(3D scene code data)
● ● ● ●

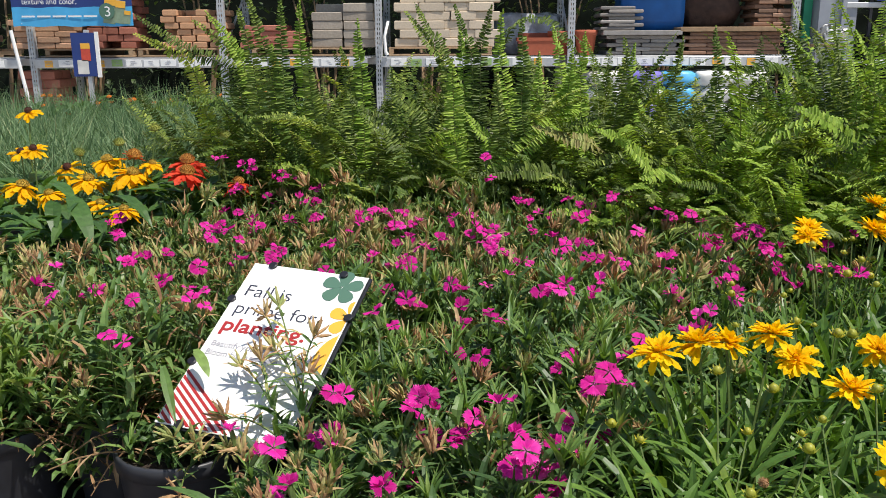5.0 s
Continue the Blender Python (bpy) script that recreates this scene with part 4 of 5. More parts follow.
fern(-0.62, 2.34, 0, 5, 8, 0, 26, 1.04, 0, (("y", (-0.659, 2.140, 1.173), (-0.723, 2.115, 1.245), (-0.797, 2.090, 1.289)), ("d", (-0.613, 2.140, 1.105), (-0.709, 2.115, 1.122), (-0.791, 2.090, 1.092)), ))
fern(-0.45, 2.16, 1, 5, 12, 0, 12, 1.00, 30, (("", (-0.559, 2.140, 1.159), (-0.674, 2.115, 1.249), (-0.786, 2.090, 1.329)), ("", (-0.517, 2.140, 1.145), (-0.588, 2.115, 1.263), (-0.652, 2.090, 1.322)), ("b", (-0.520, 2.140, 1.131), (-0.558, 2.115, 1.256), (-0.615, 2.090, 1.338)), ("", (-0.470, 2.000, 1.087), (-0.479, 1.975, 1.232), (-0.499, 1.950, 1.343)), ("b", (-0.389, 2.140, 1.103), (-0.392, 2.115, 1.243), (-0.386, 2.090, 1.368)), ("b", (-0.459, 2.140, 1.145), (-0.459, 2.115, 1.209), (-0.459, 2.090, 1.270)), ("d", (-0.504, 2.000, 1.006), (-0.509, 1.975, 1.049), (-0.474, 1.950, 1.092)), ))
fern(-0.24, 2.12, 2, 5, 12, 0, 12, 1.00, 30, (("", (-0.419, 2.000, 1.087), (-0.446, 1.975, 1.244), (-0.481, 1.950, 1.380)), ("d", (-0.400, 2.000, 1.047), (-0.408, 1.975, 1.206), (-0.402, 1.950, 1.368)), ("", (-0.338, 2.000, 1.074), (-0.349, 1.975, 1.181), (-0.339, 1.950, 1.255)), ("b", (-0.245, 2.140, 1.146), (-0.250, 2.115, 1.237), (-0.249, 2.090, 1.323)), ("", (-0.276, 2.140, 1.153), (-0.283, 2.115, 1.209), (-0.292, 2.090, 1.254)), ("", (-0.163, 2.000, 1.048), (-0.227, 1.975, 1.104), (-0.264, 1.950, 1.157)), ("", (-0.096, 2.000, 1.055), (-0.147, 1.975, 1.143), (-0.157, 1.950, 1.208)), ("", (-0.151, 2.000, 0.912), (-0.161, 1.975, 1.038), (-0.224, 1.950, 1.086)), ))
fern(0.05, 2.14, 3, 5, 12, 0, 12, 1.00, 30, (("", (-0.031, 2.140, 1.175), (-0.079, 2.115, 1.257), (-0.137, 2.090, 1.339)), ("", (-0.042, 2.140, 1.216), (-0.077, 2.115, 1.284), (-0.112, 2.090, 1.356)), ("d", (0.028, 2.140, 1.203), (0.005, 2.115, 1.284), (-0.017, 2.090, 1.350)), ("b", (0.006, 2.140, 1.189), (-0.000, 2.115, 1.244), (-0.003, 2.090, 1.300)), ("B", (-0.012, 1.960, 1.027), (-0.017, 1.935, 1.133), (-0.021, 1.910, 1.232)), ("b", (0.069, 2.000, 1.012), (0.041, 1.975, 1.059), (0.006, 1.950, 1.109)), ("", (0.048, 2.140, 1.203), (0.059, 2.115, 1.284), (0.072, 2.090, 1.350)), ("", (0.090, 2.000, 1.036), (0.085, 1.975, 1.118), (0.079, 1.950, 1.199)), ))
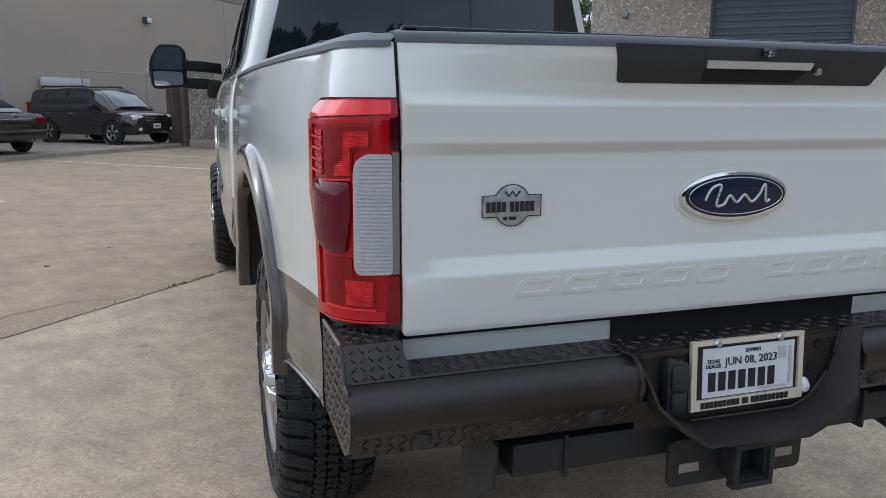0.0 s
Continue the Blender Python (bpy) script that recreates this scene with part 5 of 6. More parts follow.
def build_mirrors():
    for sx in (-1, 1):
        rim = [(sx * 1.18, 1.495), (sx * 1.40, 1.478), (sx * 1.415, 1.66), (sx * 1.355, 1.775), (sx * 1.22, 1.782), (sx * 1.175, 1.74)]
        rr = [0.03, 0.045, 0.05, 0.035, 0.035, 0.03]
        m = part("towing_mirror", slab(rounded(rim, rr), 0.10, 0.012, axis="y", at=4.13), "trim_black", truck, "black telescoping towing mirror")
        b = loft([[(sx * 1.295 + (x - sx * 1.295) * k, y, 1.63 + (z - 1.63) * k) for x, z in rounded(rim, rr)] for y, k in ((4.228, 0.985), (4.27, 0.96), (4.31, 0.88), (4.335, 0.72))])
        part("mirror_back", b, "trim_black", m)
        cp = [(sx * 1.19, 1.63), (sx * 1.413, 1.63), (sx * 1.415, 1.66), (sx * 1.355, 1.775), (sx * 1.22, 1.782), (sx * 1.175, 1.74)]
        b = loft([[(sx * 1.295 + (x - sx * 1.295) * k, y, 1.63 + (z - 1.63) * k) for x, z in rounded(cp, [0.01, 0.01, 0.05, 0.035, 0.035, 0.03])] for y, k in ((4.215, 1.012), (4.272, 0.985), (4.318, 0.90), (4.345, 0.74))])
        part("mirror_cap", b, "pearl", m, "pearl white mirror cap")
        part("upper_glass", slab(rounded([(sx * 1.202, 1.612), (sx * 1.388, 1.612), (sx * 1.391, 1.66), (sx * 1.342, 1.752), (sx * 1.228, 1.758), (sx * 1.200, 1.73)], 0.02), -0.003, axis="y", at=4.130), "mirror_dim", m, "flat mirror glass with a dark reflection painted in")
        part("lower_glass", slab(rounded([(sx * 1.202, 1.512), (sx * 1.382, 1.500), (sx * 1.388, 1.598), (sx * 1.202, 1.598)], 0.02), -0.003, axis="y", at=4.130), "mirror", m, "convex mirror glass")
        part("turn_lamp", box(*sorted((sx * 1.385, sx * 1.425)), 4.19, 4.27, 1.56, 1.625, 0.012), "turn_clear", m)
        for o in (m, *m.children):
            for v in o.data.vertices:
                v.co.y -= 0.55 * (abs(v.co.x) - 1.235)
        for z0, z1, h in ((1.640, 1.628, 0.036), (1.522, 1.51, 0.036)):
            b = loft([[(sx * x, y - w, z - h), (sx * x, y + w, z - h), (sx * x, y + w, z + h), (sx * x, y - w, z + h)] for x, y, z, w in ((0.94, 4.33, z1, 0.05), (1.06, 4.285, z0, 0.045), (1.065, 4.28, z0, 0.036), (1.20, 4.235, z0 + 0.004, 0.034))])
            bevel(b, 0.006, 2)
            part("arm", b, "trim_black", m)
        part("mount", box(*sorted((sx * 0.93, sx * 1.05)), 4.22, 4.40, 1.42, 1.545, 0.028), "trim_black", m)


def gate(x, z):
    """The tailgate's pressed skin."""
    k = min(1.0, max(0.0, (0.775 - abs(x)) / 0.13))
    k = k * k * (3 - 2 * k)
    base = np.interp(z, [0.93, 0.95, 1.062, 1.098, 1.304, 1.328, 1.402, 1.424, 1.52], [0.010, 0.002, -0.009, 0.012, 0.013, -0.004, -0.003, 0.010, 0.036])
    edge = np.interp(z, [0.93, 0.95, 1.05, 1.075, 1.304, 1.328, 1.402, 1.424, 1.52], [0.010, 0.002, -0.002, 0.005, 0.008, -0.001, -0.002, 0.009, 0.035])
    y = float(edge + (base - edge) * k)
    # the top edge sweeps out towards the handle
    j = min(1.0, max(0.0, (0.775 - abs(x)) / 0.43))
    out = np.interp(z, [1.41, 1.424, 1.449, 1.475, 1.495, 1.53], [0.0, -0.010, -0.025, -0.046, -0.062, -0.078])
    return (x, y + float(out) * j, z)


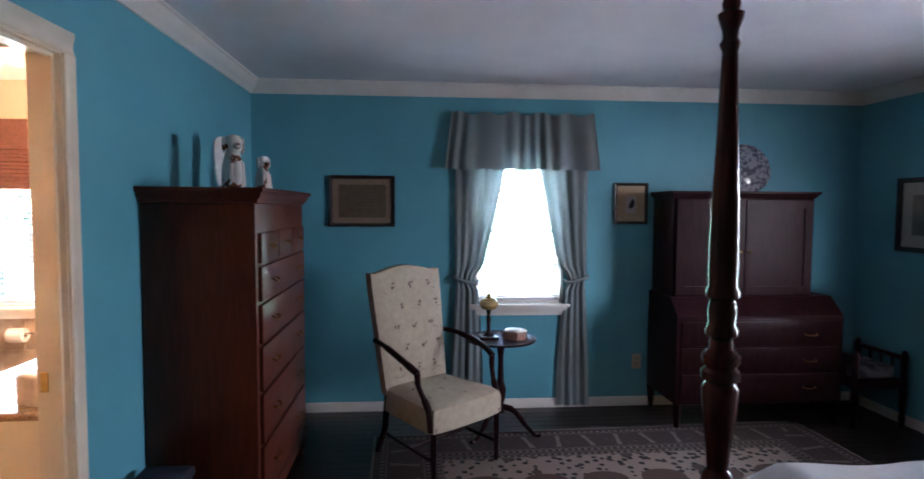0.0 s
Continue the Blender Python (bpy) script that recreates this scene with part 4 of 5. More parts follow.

● ● ● ●

-- Requirement --
Print out the lines exactly, skipping any picture.

-- Problem solution --
5.0 s
Continue the Blender Python (bpy) script that recreates this scene with part 4 of 5. More parts follow.
fern(-0.62, 2.34, 0, 5, 8, 0, 26, 1.04, 0, (("y", (-0.659, 2.140, 1.173), (-0.723, 2.115, 1.245), (-0.797, 2.090, 1.289)), ("d", (-0.613, 2.140, 1.105), (-0.709, 2.115, 1.122), (-0.791, 2.090, 1.092)), ))
fern(-0.45, 2.16, 1, 5, 12, 0, 12, 1.00, 30, (("", (-0.559, 2.140, 1.159), (-0.674, 2.115, 1.249), (-0.786, 2.090, 1.329)), ("", (-0.517, 2.140, 1.145), (-0.588, 2.115, 1.263), (-0.652, 2.090, 1.322)), ("b", (-0.520, 2.140, 1.131), (-0.558, 2.115, 1.256), (-0.615, 2.090, 1.338)), ("", (-0.470, 2.000, 1.087), (-0.479, 1.975, 1.232), (-0.499, 1.950, 1.343)), ("b", (-0.389, 2.140, 1.103), (-0.392, 2.115, 1.243), (-0.386, 2.090, 1.368)), ("b", (-0.459, 2.140, 1.145), (-0.459, 2.115, 1.209), (-0.459, 2.090, 1.270)), ("d", (-0.504, 2.000, 1.006), (-0.509, 1.975, 1.049), (-0.474, 1.950, 1.092)), ))
fern(-0.24, 2.12, 2, 5, 12, 0, 12, 1.00, 30, (("", (-0.419, 2.000, 1.087), (-0.446, 1.975, 1.244), (-0.481, 1.950, 1.380)), ("d", (-0.400, 2.000, 1.047), (-0.408, 1.975, 1.206), (-0.402, 1.950, 1.368)), ("", (-0.338, 2.000, 1.074), (-0.349, 1.975, 1.181), (-0.339, 1.950, 1.255)), ("b", (-0.245, 2.140, 1.146), (-0.250, 2.115, 1.237), (-0.249, 2.090, 1.323)), ("", (-0.276, 2.140, 1.153), (-0.283, 2.115, 1.209), (-0.292, 2.090, 1.254)), ("", (-0.163, 2.000, 1.048), (-0.227, 1.975, 1.104), (-0.264, 1.950, 1.157)), ("", (-0.096, 2.000, 1.055), (-0.147, 1.975, 1.143), (-0.157, 1.950, 1.208)), ("", (-0.151, 2.000, 0.912), (-0.161, 1.975, 1.038), (-0.224, 1.950, 1.086)), ))
fern(0.05, 2.14, 3, 5, 12, 0, 12, 1.00, 30, (("", (-0.031, 2.140, 1.175), (-0.079, 2.115, 1.257), (-0.137, 2.090, 1.339)), ("", (-0.042, 2.140, 1.216), (-0.077, 2.115, 1.284), (-0.112, 2.090, 1.356)), ("d", (0.028, 2.140, 1.203), (0.005, 2.115, 1.284), (-0.017, 2.090, 1.350)), ("b", (0.006, 2.140, 1.189), (-0.000, 2.115, 1.244), (-0.003, 2.090, 1.300)), ("B", (-0.012, 1.960, 1.027), (-0.017, 1.935, 1.133), (-0.021, 1.910, 1.232)), ("b", (0.069, 2.000, 1.012), (0.041, 1.975, 1.059), (0.006, 1.950, 1.109)), ("", (0.048, 2.140, 1.203), (0.059, 2.115, 1.284), (0.072, 2.090, 1.350)), ("", (0.090, 2.000, 1.036), (0.085, 1.975, 1.118), (0.079, 1.950, 1.199)), ))
0.0 s
Continue the Blender Python (bpy) script that recreates this scene with part 5 of 6. More parts follow.
def build_mirrors():
    for sx in (-1, 1):
        rim = [(sx * 1.18, 1.495), (sx * 1.40, 1.478), (sx * 1.415, 1.66), (sx * 1.355, 1.775), (sx * 1.22, 1.782), (sx * 1.175, 1.74)]
        rr = [0.03, 0.045, 0.05, 0.035, 0.035, 0.03]
        m = part("towing_mirror", slab(rounded(rim, rr), 0.10, 0.012, axis="y", at=4.13), "trim_black", truck, "black telescoping towing mirror")
        b = loft([[(sx * 1.295 + (x - sx * 1.295) * k, y, 1.63 + (z - 1.63) * k) for x, z in rounded(rim, rr)] for y, k in ((4.228, 0.985), (4.27, 0.96), (4.31, 0.88), (4.335, 0.72))])
        part("mirror_back", b, "trim_black", m)
        cp = [(sx * 1.19, 1.63), (sx * 1.413, 1.63), (sx * 1.415, 1.66), (sx * 1.355, 1.775), (sx * 1.22, 1.782), (sx * 1.175, 1.74)]
        b = loft([[(sx * 1.295 + (x - sx * 1.295) * k, y, 1.63 + (z - 1.63) * k) for x, z in rounded(cp, [0.01, 0.01, 0.05, 0.035, 0.035, 0.03])] for y, k in ((4.215, 1.012), (4.272, 0.985), (4.318, 0.90), (4.345, 0.74))])
        part("mirror_cap", b, "pearl", m, "pearl white mirror cap")
        part("upper_glass", slab(rounded([(sx * 1.202, 1.612), (sx * 1.388, 1.612), (sx * 1.391, 1.66), (sx * 1.342, 1.752), (sx * 1.228, 1.758), (sx * 1.200, 1.73)], 0.02), -0.003, axis="y", at=4.130), "mirror_dim", m, "flat mirror glass with a dark reflection painted in")
        part("lower_glass", slab(rounded([(sx * 1.202, 1.512), (sx * 1.382, 1.500), (sx * 1.388, 1.598), (sx * 1.202, 1.598)], 0.02), -0.003, axis="y", at=4.130), "mirror", m, "convex mirror glass")
        part("turn_lamp", box(*sorted((sx * 1.385, sx * 1.425)), 4.19, 4.27, 1.56, 1.625, 0.012), "turn_clear", m)
        for o in (m, *m.children):
            for v in o.data.vertices:
                v.co.y -= 0.55 * (abs(v.co.x) - 1.235)
        for z0, z1, h in ((1.640, 1.628, 0.036), (1.522, 1.51, 0.036)):
            b = loft([[(sx * x, y - w, z - h), (sx * x, y + w, z - h), (sx * x, y + w, z + h), (sx * x, y - w, z + h)] for x, y, z, w in ((0.94, 4.33, z1, 0.05), (1.06, 4.285, z0, 0.045), (1.065, 4.28, z0, 0.036), (1.20, 4.235, z0 + 0.004, 0.034))])
            bevel(b, 0.006, 2)
            part("arm", b, "trim_black", m)
        part("mount", box(*sorted((sx * 0.93, sx * 1.05)), 4.22, 4.40, 1.42, 1.545, 0.028), "trim_black", m)


def gate(x, z):
    """The tailgate's pressed skin."""
    k = min(1.0, max(0.0, (0.775 - abs(x)) / 0.13))
    k = k * k * (3 - 2 * k)
    base = np.interp(z, [0.93, 0.95, 1.062, 1.098, 1.304, 1.328, 1.402, 1.424, 1.52], [0.010, 0.002, -0.009, 0.012, 0.013, -0.004, -0.003, 0.010, 0.036])
    edge = np.interp(z, [0.93, 0.95, 1.05, 1.075, 1.304, 1.328, 1.402, 1.424, 1.52], [0.010, 0.002, -0.002, 0.005, 0.008, -0.001, -0.002, 0.009, 0.035])
    y = float(edge + (base - edge) * k)
    # the top edge sweeps out towards the handle
    j = min(1.0, max(0.0, (0.775 - abs(x)) / 0.43))
    out = np.interp(z, [1.41, 1.424, 1.449, 1.475, 1.495, 1.53], [0.0, -0.010, -0.025, -0.046, -0.062, -0.078])
    return (x, y + float(out) * j, z)


0.0 s
Continue the Blender Python (bpy) script that recreates this scene with part 4 of 5. More parts follow.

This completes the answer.